GIVEN REQUEST
Lift out, unaltered, the lines of the material below between the line holding "q.make_compatible(carried.rotation_quaternion)" and the line holding "for t, *values", counting both.
* START SOURCE EXCERPT *
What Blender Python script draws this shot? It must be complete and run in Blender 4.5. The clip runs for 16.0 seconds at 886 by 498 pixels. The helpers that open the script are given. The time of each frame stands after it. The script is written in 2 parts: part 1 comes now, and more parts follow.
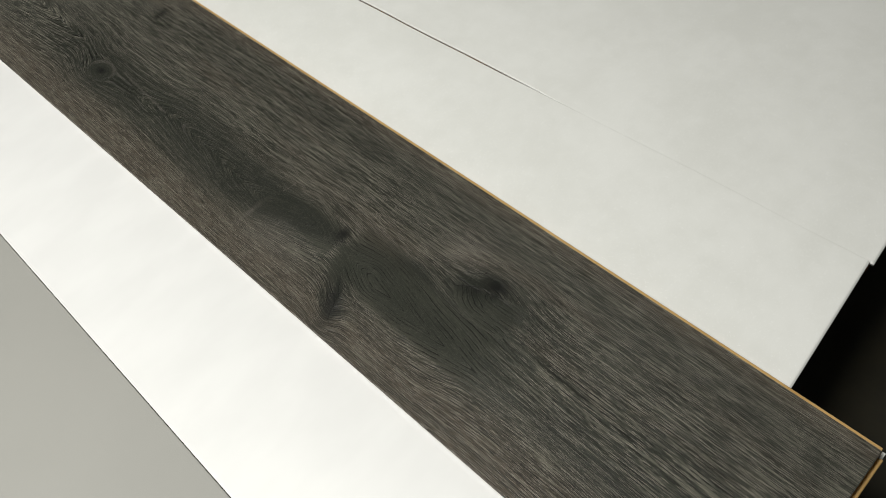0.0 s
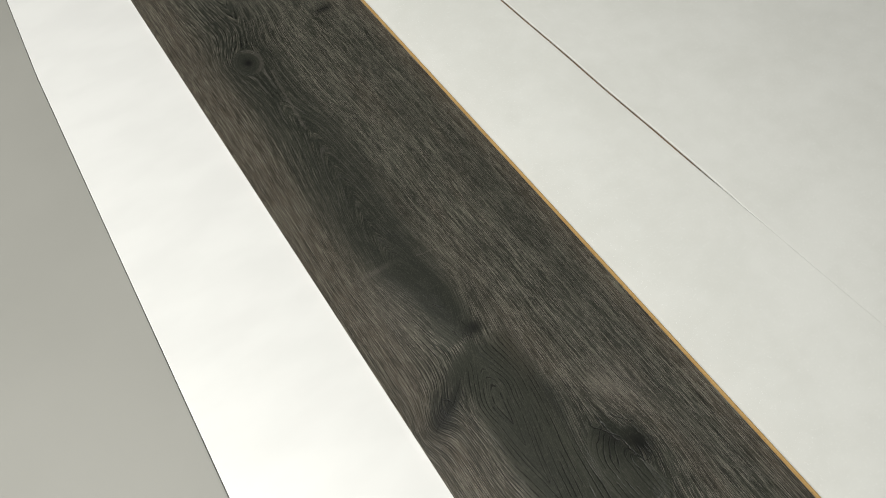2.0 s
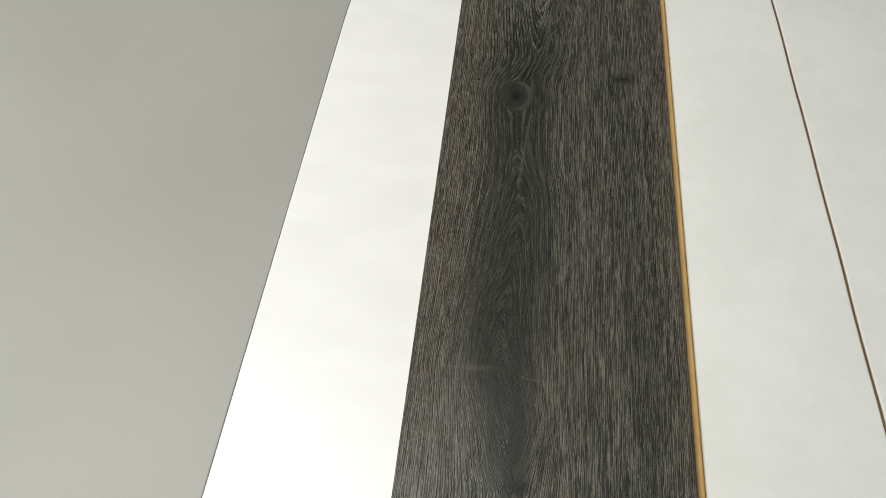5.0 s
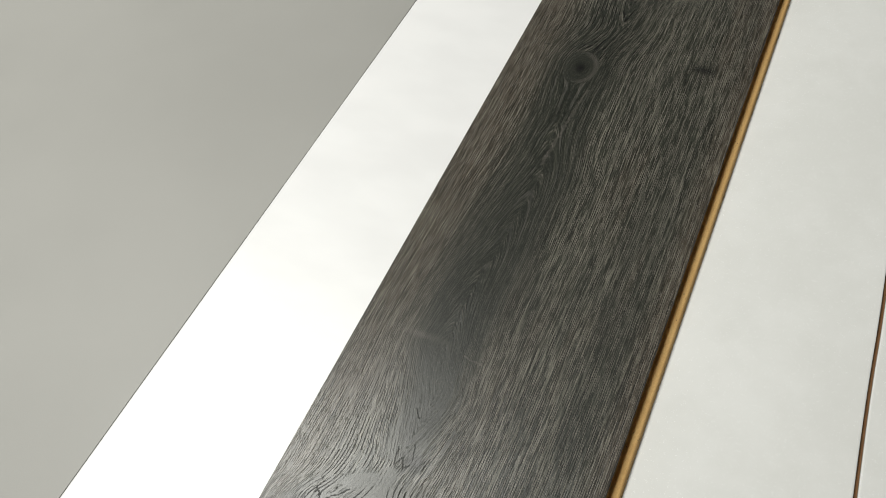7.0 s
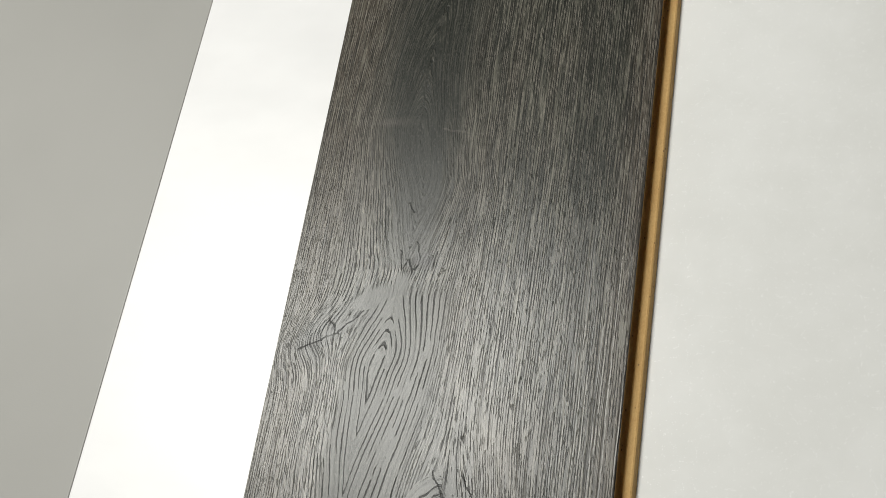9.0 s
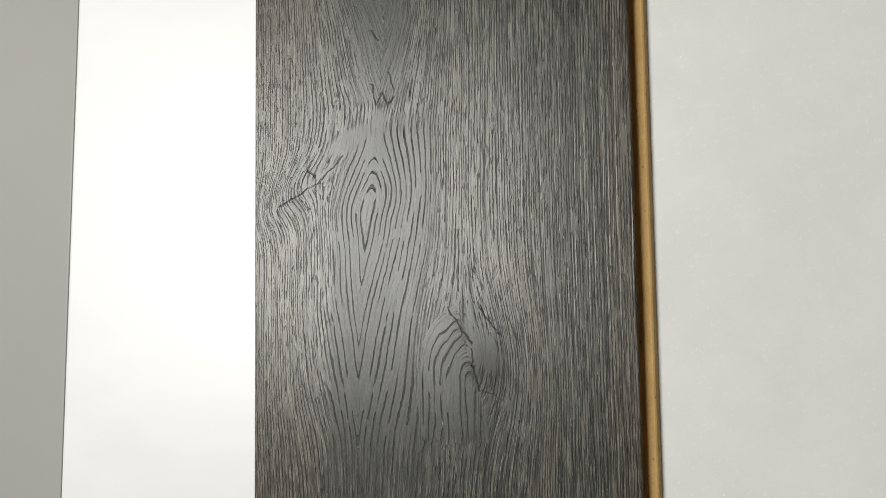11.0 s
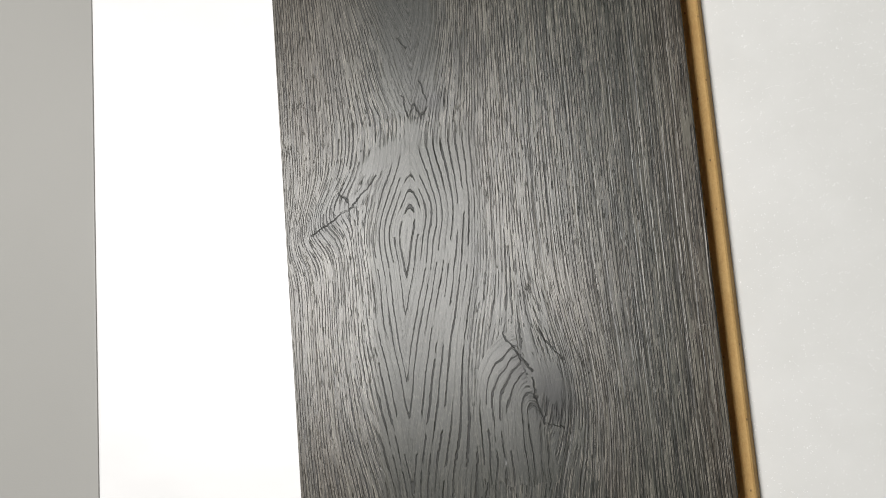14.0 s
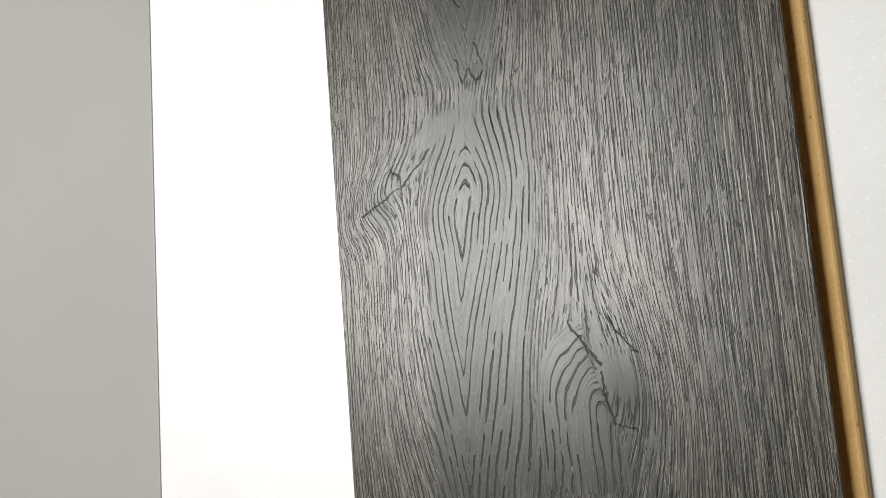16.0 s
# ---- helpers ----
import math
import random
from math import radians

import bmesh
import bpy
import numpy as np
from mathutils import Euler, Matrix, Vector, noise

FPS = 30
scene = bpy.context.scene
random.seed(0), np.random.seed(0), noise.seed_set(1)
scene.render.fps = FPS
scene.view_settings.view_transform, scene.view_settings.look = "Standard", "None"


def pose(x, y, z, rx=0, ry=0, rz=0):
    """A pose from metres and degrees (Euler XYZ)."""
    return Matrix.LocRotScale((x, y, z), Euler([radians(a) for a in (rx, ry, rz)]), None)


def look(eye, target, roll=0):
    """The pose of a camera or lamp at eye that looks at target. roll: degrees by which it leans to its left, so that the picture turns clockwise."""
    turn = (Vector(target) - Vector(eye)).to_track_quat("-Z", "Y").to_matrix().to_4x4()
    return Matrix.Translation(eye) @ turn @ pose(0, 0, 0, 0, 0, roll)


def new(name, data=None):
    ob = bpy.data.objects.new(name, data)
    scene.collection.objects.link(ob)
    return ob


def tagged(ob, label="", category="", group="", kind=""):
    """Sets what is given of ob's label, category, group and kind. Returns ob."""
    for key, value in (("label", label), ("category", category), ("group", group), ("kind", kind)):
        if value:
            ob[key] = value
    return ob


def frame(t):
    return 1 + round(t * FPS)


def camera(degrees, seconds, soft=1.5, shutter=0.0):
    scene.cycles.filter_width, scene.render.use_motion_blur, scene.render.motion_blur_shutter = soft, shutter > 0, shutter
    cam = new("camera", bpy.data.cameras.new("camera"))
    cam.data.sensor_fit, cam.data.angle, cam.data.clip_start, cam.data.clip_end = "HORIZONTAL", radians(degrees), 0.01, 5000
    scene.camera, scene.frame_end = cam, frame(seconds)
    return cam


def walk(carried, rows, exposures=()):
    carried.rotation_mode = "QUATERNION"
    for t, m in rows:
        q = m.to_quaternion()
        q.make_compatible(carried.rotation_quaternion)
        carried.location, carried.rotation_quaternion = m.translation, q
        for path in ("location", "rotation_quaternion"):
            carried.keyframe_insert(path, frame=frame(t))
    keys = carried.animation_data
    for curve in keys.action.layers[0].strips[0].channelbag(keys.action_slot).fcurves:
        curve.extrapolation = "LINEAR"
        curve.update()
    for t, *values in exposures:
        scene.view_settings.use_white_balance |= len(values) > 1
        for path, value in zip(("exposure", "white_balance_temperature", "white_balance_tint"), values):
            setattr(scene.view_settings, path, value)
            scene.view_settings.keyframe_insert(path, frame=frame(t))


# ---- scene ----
* END SOURCE EXCERPT *
FULL RESPONSE
        q.make_compatible(carried.rotation_quaternion)
        carried.location, carried.rotation_quaternion = m.translation, q
        for path in ("location", "rotation_quaternion"):
            carried.keyframe_insert(path, frame=frame(t))
    keys = carried.animation_data
    for curve in keys.action.layers[0].strips[0].channelbag(keys.action_slot).fcurves:
        curve.extrapolation = "LINEAR"
        curve.update()
    for t, *values in exposures:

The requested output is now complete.